Moreover, financial services that had been separate for the latter half of the twentieth century—commercial banking, investment banking, and insurance—had become more integrated. Beginning in the late 1980s, some commercial banking organizations had started moving into underwriting securities (stocks and corporate bonds) and a few had also begun selling insurance. By 1999, financial integration was well underway, and Congress decided to act. In November, it passed and President Clinton signed the Financial Services Modernization Act (commonly called Gramm-Leach-Bliley, in acknowledgment of its primary sponsors in Congress), rewriting the financial regulation rulebook and giving the Fed new supervisory powers.
The Banking Act of 1933 (Glass-Steagall) had set up a wall of separation between certain sectors of the financial services industry. These restrictions were a response to the perception that commercial and investment banking had become too intertwined leading up to the 1929 stock market crash—that banks had taken undue risk with depositors’ savings in the financial markets or were promoting the securities they underwrote to their customers, leading to conflicts of interest.
However, Glass-Steagall contained language that made some financial integration possible. Most notable was Section 20 of the law, which separated commercial and investment banking. The law prohibited bank affiliation with firms that were “engaged principally” in underwriting and dealing securities. This made it possible for bank holding companies to create subsidiaries or acquire firms involved in some underwriting or dealing, as long as most of their activities were otherwise permissible. The first of these Section 20 subsidiaries was approved by the Fed in 1987, and by 2000 there were fifty-one nationwide.
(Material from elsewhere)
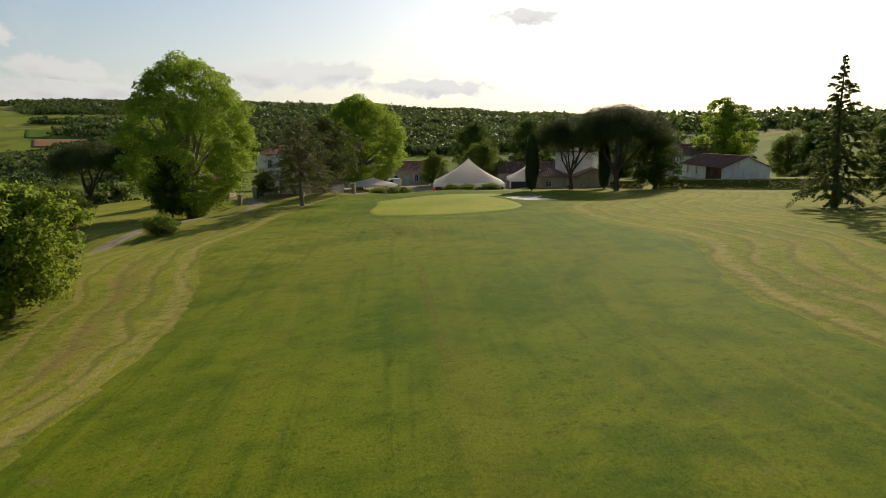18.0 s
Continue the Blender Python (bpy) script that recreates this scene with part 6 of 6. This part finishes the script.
for line in ([(-70, -110.5), (-74.5, -124.5), (-77.1, -135), (-78.1, -140.3), (-78.8, -143.5), (-79.8, -147.3)], [(-68.8, -111.5), (-75.9, -133.3), (-77.2, -140.2), (-78.1, -144.5), (-78.9, -147.9)],
             [(-62.5, -123), (-68.5, -131.6), (-74.9, -141.6), (-78.6, -147.5)], [(-65, -128), (-70.3, -136), (-74.5, -142.5), (-78.2, -148.5)], [(-71.6, -135.7), (-76.1, -142.1), (-78.6, -145.5)],
             [(-19.8, -12.2), (-17.8, -7.8), (-14.6, -1.3)], [(-19.4, -14.3), (-18.1, -10.9), (-15.3, -4.3)], [(-18.4, -18.5), (-16.8, -15.7), (-13.7, -9.7), (-9.5, -1)], [(-19.3, -1.9), (-15.6, 2.1), (-11.5, 7.9), (-6, 15)],
             [(-97.2, -211.8), (-98, -208.6), (-98.5, -204.8), (-101.5, -196)], [(-96.3, -212.5), (-97.1, -209.4), (-97.8, -205.1)], [(-77.8, -180.1), (-80, -193.7), (-81.4, -202.9), (-81.5, -207.2)], [(-90.4, -206), (-90.9, -210.3), (-91, -212.6)],
             [(-65.5, -65.7), (-70, -78), (-73.7, -86.5), (-78.1, -94.6), (-80.4, -98.7)], [(-66.3, -65.3), (-70.8, -77.6), (-74.5, -85), (-78, -91.4)],
             [(-73, -291.8), (-74, -297.2), (-74.2, -301), (-73, -306), (-72.2, -310.5), (-71.3, -314)], [(-75, -292.7), (-74.8, -296), (-75, -299.2), (-74.2, -304)],
             [(-73.8, -300), (-71.4, -297.7), (-68.8, -295.5), (-66.4, -295), (-64.6, -294.9)], [(-73.5, -305), (-71.5, -301.5), (-69.3, -299.7), (-66.3, -297.9)], [(-73, -309.5), (-70.8, -304.6), (-67.8, -301.1), (-65.3, -297.9), (-63.3, -293.8), (-64.6, -293.1)]):
    wheel_mark(line, mat=BARE if line[0][1] < -280 else FAINT)
for line in ([(-92.1, -302.8), (-88.3, -304.2), (-85.5, -304.6), (-82, -304.4), (-78.5, -303)], [(-88, -306.2), (-83.8, -306.5), (-81.5, -307), (-79, -306.4)], [(-70.7, -285.9), (-73.4, -292), (-74.9, -297.3), (-75.6, -300.6)]):
    wheel_mark(line, 0.5, BARE)
wheel_mark([(-89.5, -160.9), (-87.5, -161.6), (-86.6, -163.4), (-86.4, -165.6), (-86.1, -167.9)])
wheel_mark([(-89.6, -159.8), (-87, -160.4), (-85.6, -162.6), (-85.3, -165.3), (-85, -168)])
for tee, out in ((TEES[1], 1.1), (TEES[1], 1.32)):
    c = tee.mean(0)
    wheel_mark([tuple(c + (q - c) * out) for q in tee[::7]], 0.45, BARE)


for line in ([(-15.1, -19.1), (-18, -16), (-20.4, -12.9), (-23.2, -9.5), (-25.7, -6.1)], [(-16.4, -18.6), (-18.9, -13.9), (-20.4, -9.4), (-20.7, -5)], [(-37.5, -45.9), (-29.8, -35), (-26.1, -30.1)], [(-73.5, -167.9), (-77.8, -179.2), (-79.1, -185.5), (-79.7, -192.1), (-80.8, -198.9)], [(-74.4, -173), (-77.4, -182.3), (-78.1, -189.5), (-79.6, -199.1)], [(-102.3, -146.8), (-99, -173.1), (-99.2, -186.3), (-98.4, -198.7)], [(-91.6, -176), (-90.3, -190.1), (-88.6, -199.2)], [(-13.5, -8), (-14.5, -10), (-16.2, -13.4), (-17.5, -15.9), (-18.8, -18.1)]):
    wheel_mark(line, 0.6, DRY, "pale strip of dry grass left by a wheel")


# scraped turf by the green
DIRT = sand_mat("red_soil", (0.17, 0.065, 0.025), (0.30, 0.135, 0.055))
crumbs = np.random.default_rng(90)
for cx, cy, n, spread_m in ((-8.2, -15.4, 7, 0.28), (-9.8, -15.35, 5, 0.26), (-14.0, -11.4, 5, 0.24), (-12.2, -12.5, 3, 0.4)):
    for k in range(n):
        x, y = cx + crumbs.normal(0, spread_m), cy + crumbs.normal(0, spread_m * 0.5)
        r = crumbs.uniform(0.05, 0.15)
        a = np.linspace(0, 2 * np.pi, 9, endpoint=False)
        q = np.column_stack([x + r * crumbs.uniform(0.5, 1.4, 9) * np.cos(a), y + r * crumbs.uniform(0.5, 1.4, 9) * np.sin(a)])
        patch("scrape", q, DIRT, 0.058, "small patch of bare reddish soil in the turf", "soil", step=0.08, rise=0.02)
The primary routes for banks to sell insurance were under state laws for state-chartered banks, but national banks were allowed to provide credit-related insurance and operate insurance agencies in small towns where they had bank offices. These laws limited bank insurance activities, but in 1998 Citicorp, a large bank holding company, announced plans to merge with Travelers Insurance, forming Citigroup. This merger was not yet permissible under existing regulations; it was made in anticipation of a change in the law then under discussion in Congress.